• **Exercise requirements**
Omit every picture and output the rest of the records exactly as they are.

• **Recorded data**
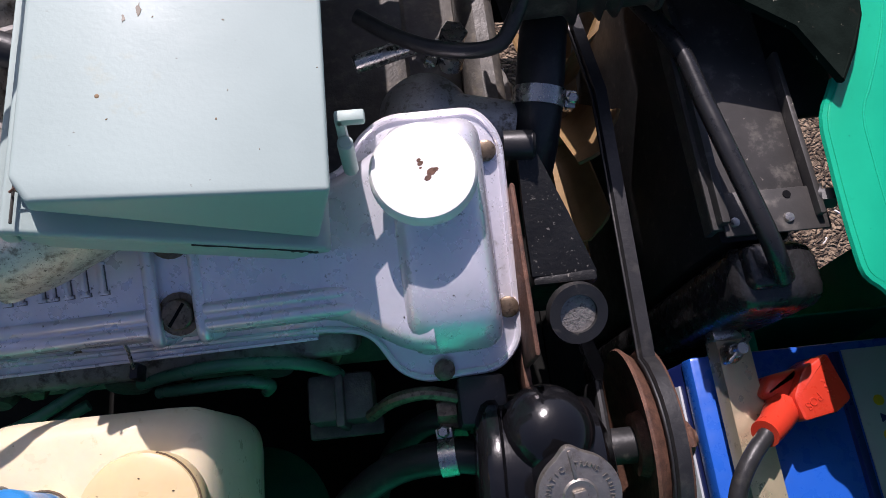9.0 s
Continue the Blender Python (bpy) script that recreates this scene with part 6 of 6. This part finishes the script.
for x, y, z in ((0.422, 0.158, 0.757), (0.436, 0.252, 0.7605), (0.415, 0.245, 0.7605), (0.431, -0.193, 0.7595), (0.41, 0.20, 0.757), (0.45, 0.19, 0.757)):
    part("hole", moved(lathe([(0.0027, 0), (0.0027, 0.0005), (0, 0.0005)], 14), Matrix.Translation((x, y, z))), INK_SHADE, rad)
for x, y in ((0.392, -0.209), (0.428, -0.209), (0.445, 0.205), (0.43, 0.13)):
    part("rivet", moved(lathe([(0.0035, 0), (0.003, 0.0018), (0, 0.0022)], 12), Matrix.Translation((x, y, 0.7595 if y < 0 else 0.757))), ZINC, rad)
part("end_tank", joined(rbox(0.390, 0.450, -0.264, -0.218, 0.30, 0.750, 0.014, 3), rbox(0.396, 0.424, -0.252, -0.222, 0.74, 0.757, 0.006, 3)), surf("wrinkled_black_plastic", (0.02, 0.02, 0.021), 0.28, var=0.3, vscale=40, bump=0.6, bscale=90), rad, "glossy wrinkled black end tank")
part("strap_bolt", moved(joined(lathe([(0.010, 0), (0.010, 0.003)], 20), hexhead(0.0075, 0.011)), axis((0.452, -0.197, 0.757), (0.8, -0.2, 0.5))), BLACKSTEEL, rad)
part("rod", tube([(0.402, 0.250, 0.764), (0.3965, 0.085, 0.764)], 0.0042, 12, 0), BLACKSTEEL, rad)
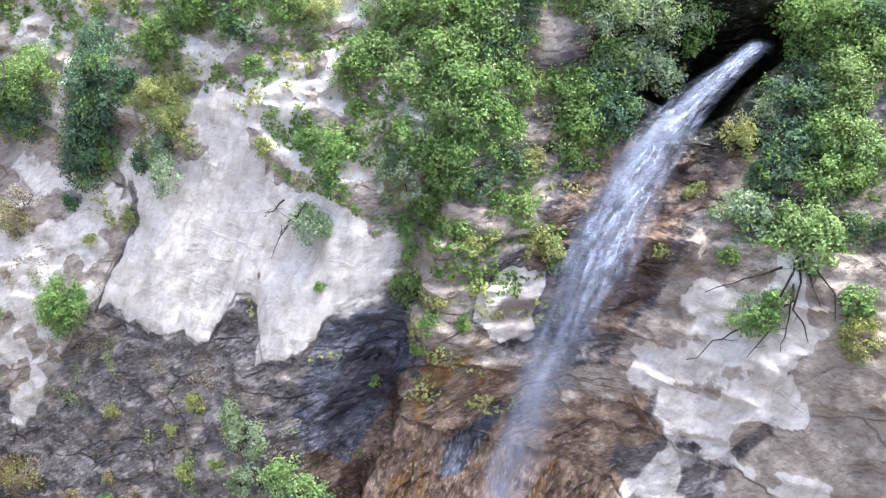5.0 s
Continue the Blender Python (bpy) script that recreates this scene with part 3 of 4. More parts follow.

• **Task response**
9.0 s
Continue the Blender Python (bpy) script that recreates this scene with part 6 of 6. This part finishes the script.
for x, y, z in ((0.422, 0.158, 0.757), (0.436, 0.252, 0.7605), (0.415, 0.245, 0.7605), (0.431, -0.193, 0.7595), (0.41, 0.20, 0.757), (0.45, 0.19, 0.757)):
    part("hole", moved(lathe([(0.0027, 0), (0.0027, 0.0005), (0, 0.0005)], 14), Matrix.Translation((x, y, z))), INK_SHADE, rad)
for x, y in ((0.392, -0.209), (0.428, -0.209), (0.445, 0.205), (0.43, 0.13)):
    part("rivet", moved(lathe([(0.0035, 0), (0.003, 0.0018), (0, 0.0022)], 12), Matrix.Translation((x, y, 0.7595 if y < 0 else 0.757))), ZINC, rad)
part("end_tank", joined(rbox(0.390, 0.450, -0.264, -0.218, 0.30, 0.750, 0.014, 3), rbox(0.396, 0.424, -0.252, -0.222, 0.74, 0.757, 0.006, 3)), surf("wrinkled_black_plastic", (0.02, 0.02, 0.021), 0.28, var=0.3, vscale=40, bump=0.6, bscale=90), rad, "glossy wrinkled black end tank")
part("strap_bolt", moved(joined(lathe([(0.010, 0), (0.010, 0.003)], 20), hexhead(0.0075, 0.011)), axis((0.452, -0.197, 0.757), (0.8, -0.2, 0.5))), BLACKSTEEL, rad)
part("rod", tube([(0.402, 0.250, 0.764), (0.3965, 0.085, 0.764)], 0.0042, 12, 0), BLACKSTEEL, rad)
5.0 s
Continue the Blender Python (bpy) script that recreates this scene with part 3 of 4. More parts follow.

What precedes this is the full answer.